I posted on the Wiki using "Julie" for my page. It was very easy to post information, but without having to sign in, it seems that anyone could change your information. It was fun to look at the other pages. We just started a wiki for the librarians in my district this spring. It is an easy place that we can all post information, rather than emailing back and forth. I do like this aspect, and it is very similar to the groups and conferences in our district email. We can use it for minutes of meetings and shared documents. I think wikis can be another great time saver.

Monday, June 29, 2009

Thing 17: LibWorm

I spent quite a bit of time exploring LibWorm, and it is interesting but probably not my my top Thing - at least not yet. I did a search on my school library and did not find anything about my own particular library, but rather a lot of information about libraries with similar names. I am currently trying to find information about elementary scope and sequence plans for different school libraries, but could not find exactly the information I wanted, even trying a variety of different search terms.
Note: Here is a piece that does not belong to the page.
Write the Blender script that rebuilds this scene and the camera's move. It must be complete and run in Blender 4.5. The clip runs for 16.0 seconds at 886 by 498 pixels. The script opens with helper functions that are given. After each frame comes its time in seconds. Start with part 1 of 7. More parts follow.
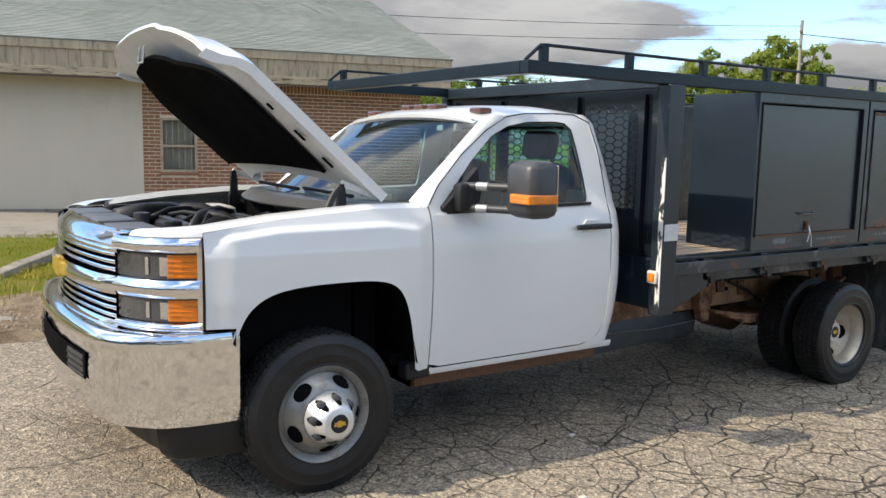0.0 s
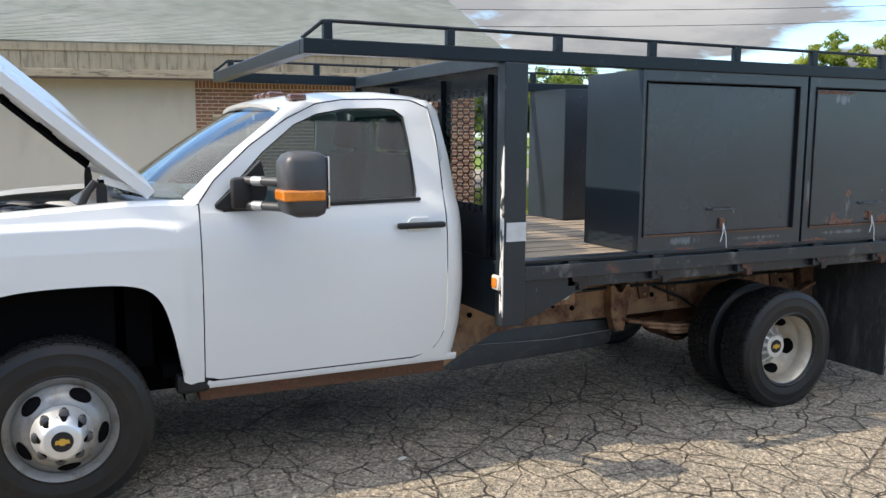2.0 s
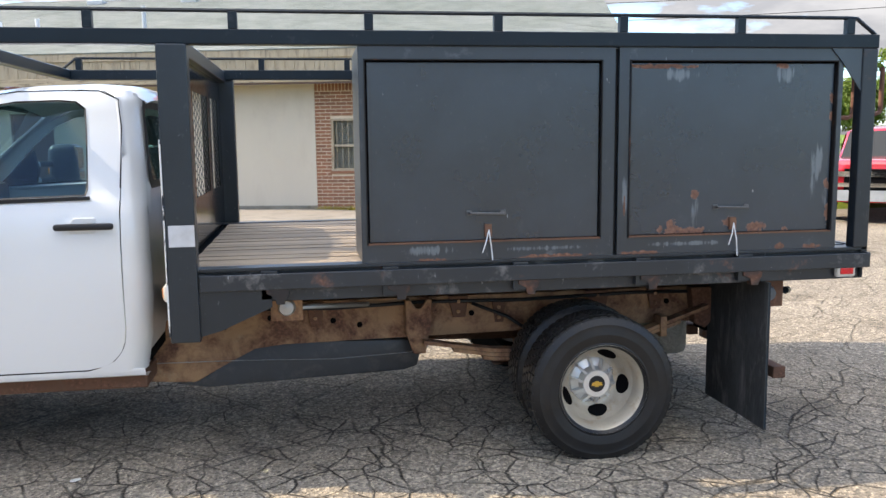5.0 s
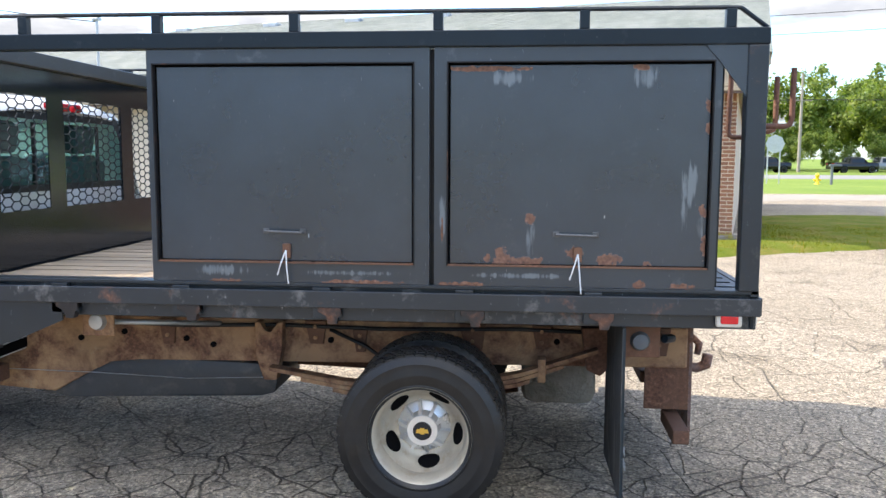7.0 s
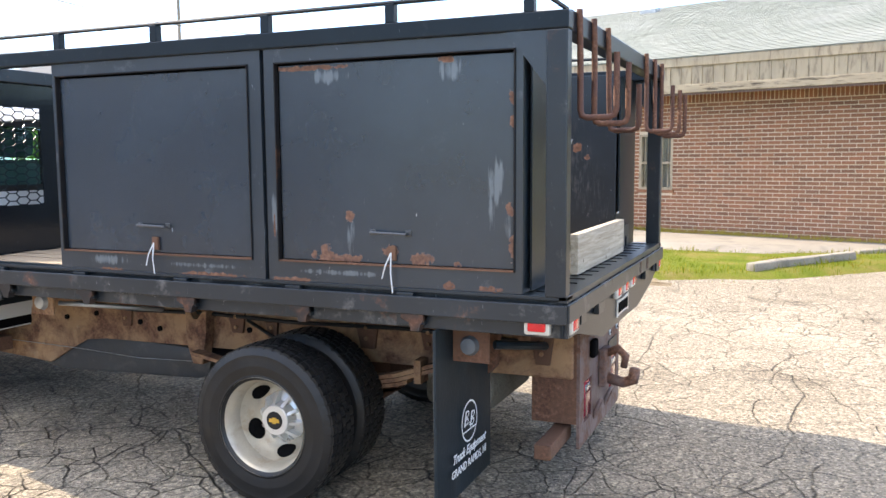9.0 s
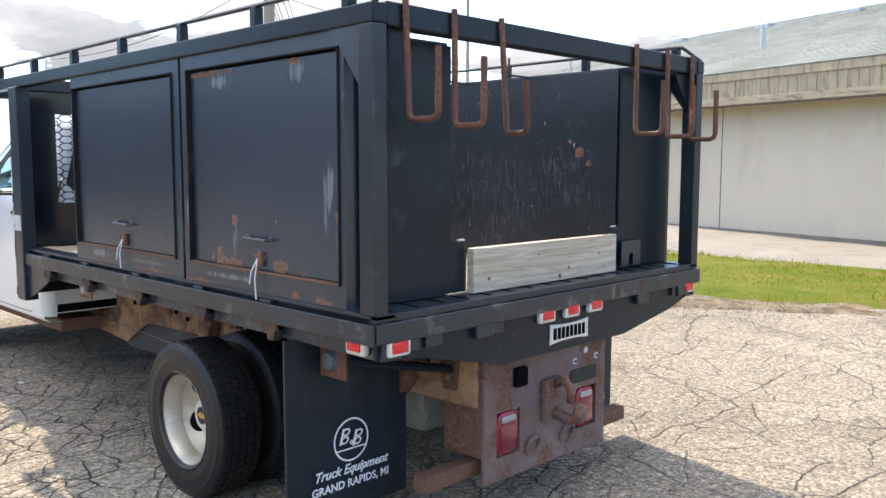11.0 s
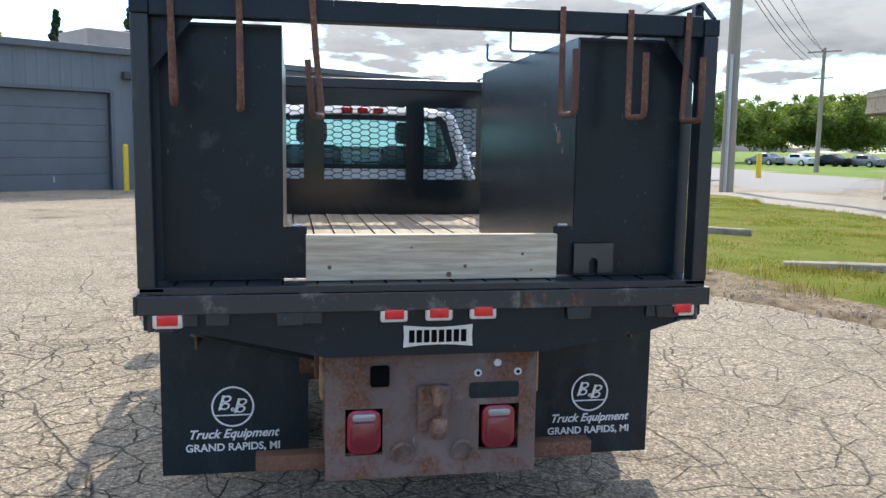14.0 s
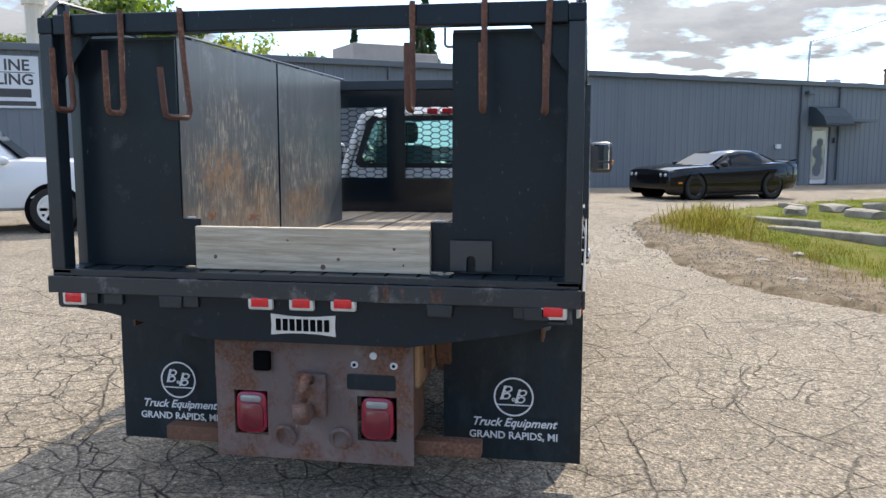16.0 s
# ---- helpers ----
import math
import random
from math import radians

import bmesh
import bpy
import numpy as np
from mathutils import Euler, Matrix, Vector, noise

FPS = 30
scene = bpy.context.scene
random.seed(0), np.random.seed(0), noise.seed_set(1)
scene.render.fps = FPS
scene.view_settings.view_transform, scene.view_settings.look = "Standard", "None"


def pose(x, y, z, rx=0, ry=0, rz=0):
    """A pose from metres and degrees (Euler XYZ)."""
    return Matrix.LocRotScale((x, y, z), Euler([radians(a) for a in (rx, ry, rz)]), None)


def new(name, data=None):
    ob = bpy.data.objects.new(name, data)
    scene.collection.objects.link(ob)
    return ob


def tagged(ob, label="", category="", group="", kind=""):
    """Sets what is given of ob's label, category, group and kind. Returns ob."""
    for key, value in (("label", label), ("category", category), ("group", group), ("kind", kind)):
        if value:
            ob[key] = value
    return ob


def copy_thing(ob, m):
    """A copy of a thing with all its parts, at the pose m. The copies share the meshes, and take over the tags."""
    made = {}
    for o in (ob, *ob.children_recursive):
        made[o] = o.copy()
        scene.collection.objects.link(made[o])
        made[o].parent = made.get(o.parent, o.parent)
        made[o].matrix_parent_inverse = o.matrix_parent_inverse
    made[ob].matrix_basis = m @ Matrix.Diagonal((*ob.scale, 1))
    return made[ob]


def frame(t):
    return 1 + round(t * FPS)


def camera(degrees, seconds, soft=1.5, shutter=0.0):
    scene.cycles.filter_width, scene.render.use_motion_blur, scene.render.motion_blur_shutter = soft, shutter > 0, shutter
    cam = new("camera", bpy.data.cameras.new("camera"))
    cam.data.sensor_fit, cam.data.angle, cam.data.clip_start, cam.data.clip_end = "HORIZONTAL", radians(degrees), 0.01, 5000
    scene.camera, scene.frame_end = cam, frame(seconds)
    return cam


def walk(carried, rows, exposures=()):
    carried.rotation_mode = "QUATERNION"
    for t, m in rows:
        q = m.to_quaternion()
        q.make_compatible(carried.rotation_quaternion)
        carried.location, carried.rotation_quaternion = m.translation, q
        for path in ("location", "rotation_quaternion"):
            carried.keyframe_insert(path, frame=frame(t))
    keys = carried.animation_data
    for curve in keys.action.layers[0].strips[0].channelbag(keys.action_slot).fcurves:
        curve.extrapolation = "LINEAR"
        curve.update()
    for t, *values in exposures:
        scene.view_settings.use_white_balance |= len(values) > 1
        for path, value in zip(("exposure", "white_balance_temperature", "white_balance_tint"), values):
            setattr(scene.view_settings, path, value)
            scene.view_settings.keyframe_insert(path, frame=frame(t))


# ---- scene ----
cam = camera(56.1, 16.0)
METRES, EYE, TURN = 14.867, 1.7248, -33.7
START = (-1.671, -4.564, 0.0)
ROWS = [
    (0.0, 0.0, 0.0, 0.0, 0.15, -7.34, -1.19),
    (0.5, 0.0278, 0.0078, -0.0011, 2.47, -7.31, -1.12),
    (1.0, 0.053, 0.0171, -0.0009, 4.5, -7.36, -0.94),
    (1.5, 0.0814, 0.0326, -0.001, 6.49, -7.61, -0.68),
    (2.0, 0.1098, 0.0411, -0.0011, 8.67, -7.7, -0.2),
    (2.5, 0.139, 0.0607, -0.0023, 11.13, -7.79, 0.11),
    (3.0, 0.1698, 0.0694, -0.0026, 13.88, -7.79, 0.19),
    (3.5, 0.1953, 0.0895, -0.0044, 16.72, -7.86, 0.21),
    (4.0, 0.2258, 0.1006, -0.0045, 19.25, -7.99, 0.29),
    (4.5, 0.2502, 0.1156, -0.0047, 21.84, -7.88, 0.57),
    (7.0, 0.3649, 0.2256, -0.0072, 39.07, -6.33, -0.22),
    (7.5, 0.3923, 0.2468, -0.0081, 43.47, -6.15, -0.13),
    (8.0, 0.4098, 0.2734, -0.0099, 47.98, -6.08, 0.09),
    (8.5, 0.4348, 0.2955, -0.0092, 52.36, -6.07, 0.28),
    (9.0, 0.4506, 0.3212, -0.0092, 57.05, -6.06, 0.36),
    (9.5, 0.4626, 0.352, -0.0093, 61.88, -5.94, 0.22),
    (10.0, 0.4724, 0.3814, -0.0086, 67.19, -5.91, 0.07),
    (12.5, 0.4773, 0.5358, -0.0096, 95.89, -6.15, -0.52),
    (13.0, 0.4713, 0.5657, -0.0092, 101.69, -6.64, -0.7),
    (13.5, 0.4651, 0.5941, -0.0082, 107.92, -6.83, -0.79),
    (14.0, 0.45, 0.6212, -0.0076, 113.41, -7.04, -0.86),
    (14.5, 0.4406, 0.6499, -0.0077, 118.8, -7.0, -0.57),
    (15.0, 0.4208, 0.6735, -0.0085, 123.71, -7.16, -0.22),
    (15.5, 0.4056, 0.7004, -0.0083, 128.66, -7.11, 0.07),
    (16.0, 0.3859, 0.723, -0.0084, 133.57, -7.04, 0.01),
]
walk(cam, [(t, Matrix.Translation(START) @ pose(0, 0, EYE, 0, 0, TURN) @ pose(METRES * x, METRES * y, METRES * z, 90 + pitch, roll, yaw)) for t, x, y, z, yaw, pitch, roll in ROWS],
     exposures=[(0.0, 0.82, 6950, 10), (2.0, 1.00, 6850, 10), (3.5, 1.15, 6850, 11), (4.7, 1.38, 6900, 12), (7.0, 1.80, 6700, 11), (8.5, 1.92, 7050, 13),
                (10.0, 1.82, 6950, 13), (12.5, 1.22, 6550, 8), (14.0, 1.14, 6500, 8), (16.0, 1.05, 6550, 10)])

# ---- world and sun ----
SUN_DIR = Vector((1.115, -0.231, -1.0)).normalized()      # the way the light travels
sun_elev = math.asin(-SUN_DIR.z)
sun_az = math.atan2(-SUN_DIR.x, -SUN_DIR.y)              # clockwise from +y

world = bpy.data.worlds.new("sky")
scene.world = world
world.use_nodes = True
wt = world.node_tree
wt.nodes.clear()


def link(tree, a, b):
    tree.links.new(a, b)


def wnode(kind, **kw):
    n = wt.nodes.new(kind)
    for k, v in kw.items():
        n.inputs[k].default_value = v
    return n


w_out = wt.nodes.new("ShaderNodeOutputWorld")
w_bg = wt.nodes.new("ShaderNodeBackground")
w_sky = wt.nodes.new("ShaderNodeTexSky")
w_sky.sky_type = "NISHITA"
w_sky.sun_disc = False
w_sky.sun_elevation = sun_elev
w_sky.sun_rotation = sun_az
w_sky.air_density, w_sky.dust_density, w_sky.ozone_density = 1.0, 0.6, 1.5
w_tc = wt.nodes.new("ShaderNodeTexCoord")
w_sep = wt.nodes.new("ShaderNodeSeparateXYZ")
link(wt, w_tc.outputs["Generated"], w_sep.inputs[0])
w_h = wt.nodes.new("ShaderNodeMath"); w_h.operation = "MAXIMUM"; w_h.inputs[1].default_value = 0.0
link(wt, w_sep.outputs["Z"], w_h.inputs[0])
w_h2 = wt.nodes.new("ShaderNodeMath"); w_h2.operation = "ADD"; w_h2.inputs[1].default_value = 0.16
link(wt, w_h.outputs[0], w_h2.inputs[0])
w_dx = wt.nodes.new("ShaderNodeMath"); w_dx.operation = "DIVIDE"
w_dy = wt.nodes.new("ShaderNodeMath"); w_dy.operation = "DIVIDE"
link(wt, w_sep.outputs["X"], w_dx.inputs[0]); link(wt, w_h2.outputs[0], w_dx.inputs[1])
link(wt, w_sep.outputs["Y"], w_dy.inputs[0]); link(wt, w_h2.outputs[0], w_dy.inputs[1])
w_co = wt.nodes.new("ShaderNodeCombineXYZ")
link(wt, w_dx.outputs[0], w_co.inputs[0]); link(wt, w_dy.outputs[0], w_co.inputs[1])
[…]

I could find the same information using another search tool.

I found that it was more helpful for me to go into the different categories or subjects. For example, I could browse School Libraries or Children to find information on new topics. If I was looking for a hot Censorship topic, I would definitely look there. Also, I like the Book Reviews and could use it for job openings if I was looking right now. I would not rate the quality of the results that LibWorm gave me as very high, but perhaps I was also not searching for the right topic. As with most things, I think that LibWorm serves its purpose and should be used as an additional tool in finding information.